WORK TO DO
Look through the lines of the material and count those containing "with". Give that count alone.

--- Start ---

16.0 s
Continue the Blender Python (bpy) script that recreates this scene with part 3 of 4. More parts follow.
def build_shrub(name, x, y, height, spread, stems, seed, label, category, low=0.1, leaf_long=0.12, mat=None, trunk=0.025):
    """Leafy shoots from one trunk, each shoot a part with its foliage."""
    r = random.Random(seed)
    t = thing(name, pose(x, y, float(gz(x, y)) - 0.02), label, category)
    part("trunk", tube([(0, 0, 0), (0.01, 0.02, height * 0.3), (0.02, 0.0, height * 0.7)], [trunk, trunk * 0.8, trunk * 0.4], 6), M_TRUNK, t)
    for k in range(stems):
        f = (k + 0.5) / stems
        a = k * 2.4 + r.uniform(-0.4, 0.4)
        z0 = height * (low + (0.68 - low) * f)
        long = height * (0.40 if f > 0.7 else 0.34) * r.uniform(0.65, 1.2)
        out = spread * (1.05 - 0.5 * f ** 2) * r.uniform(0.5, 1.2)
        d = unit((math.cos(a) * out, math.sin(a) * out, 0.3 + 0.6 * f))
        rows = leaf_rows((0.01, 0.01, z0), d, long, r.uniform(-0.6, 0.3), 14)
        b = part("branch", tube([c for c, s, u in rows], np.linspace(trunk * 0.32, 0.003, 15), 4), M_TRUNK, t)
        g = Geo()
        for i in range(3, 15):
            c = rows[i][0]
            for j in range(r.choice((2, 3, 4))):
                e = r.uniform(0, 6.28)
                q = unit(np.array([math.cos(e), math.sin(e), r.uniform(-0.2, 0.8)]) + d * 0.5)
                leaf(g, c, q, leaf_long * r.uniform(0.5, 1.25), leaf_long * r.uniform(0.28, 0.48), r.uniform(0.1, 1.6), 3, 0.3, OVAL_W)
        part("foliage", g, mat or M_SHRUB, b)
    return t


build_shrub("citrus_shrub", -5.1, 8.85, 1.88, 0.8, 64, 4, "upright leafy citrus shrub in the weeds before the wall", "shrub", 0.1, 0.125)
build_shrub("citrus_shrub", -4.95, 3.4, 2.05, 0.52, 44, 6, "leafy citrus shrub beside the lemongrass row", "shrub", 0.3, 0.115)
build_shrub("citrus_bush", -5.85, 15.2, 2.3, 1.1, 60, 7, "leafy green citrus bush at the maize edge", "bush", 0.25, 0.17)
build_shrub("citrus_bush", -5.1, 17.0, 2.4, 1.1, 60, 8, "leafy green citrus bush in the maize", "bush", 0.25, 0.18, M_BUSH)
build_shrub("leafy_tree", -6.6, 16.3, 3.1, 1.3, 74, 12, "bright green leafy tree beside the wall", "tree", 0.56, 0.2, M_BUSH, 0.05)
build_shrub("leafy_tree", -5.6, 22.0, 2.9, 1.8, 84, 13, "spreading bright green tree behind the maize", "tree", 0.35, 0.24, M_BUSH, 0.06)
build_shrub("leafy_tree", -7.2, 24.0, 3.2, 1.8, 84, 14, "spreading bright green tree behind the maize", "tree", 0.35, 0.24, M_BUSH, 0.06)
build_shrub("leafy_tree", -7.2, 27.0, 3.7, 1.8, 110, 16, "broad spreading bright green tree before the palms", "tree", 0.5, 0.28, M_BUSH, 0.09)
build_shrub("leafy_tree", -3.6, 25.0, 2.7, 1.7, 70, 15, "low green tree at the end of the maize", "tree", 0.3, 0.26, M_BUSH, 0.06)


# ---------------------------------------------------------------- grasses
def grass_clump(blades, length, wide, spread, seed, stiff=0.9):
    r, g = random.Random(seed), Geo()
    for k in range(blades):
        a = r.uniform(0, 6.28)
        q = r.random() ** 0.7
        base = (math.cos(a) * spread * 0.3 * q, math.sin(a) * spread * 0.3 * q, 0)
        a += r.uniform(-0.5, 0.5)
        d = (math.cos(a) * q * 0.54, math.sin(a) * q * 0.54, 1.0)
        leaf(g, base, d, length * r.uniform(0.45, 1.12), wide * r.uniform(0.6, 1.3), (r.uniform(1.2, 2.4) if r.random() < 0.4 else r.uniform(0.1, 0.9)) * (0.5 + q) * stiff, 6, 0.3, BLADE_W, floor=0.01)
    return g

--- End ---

TASK RESULT
2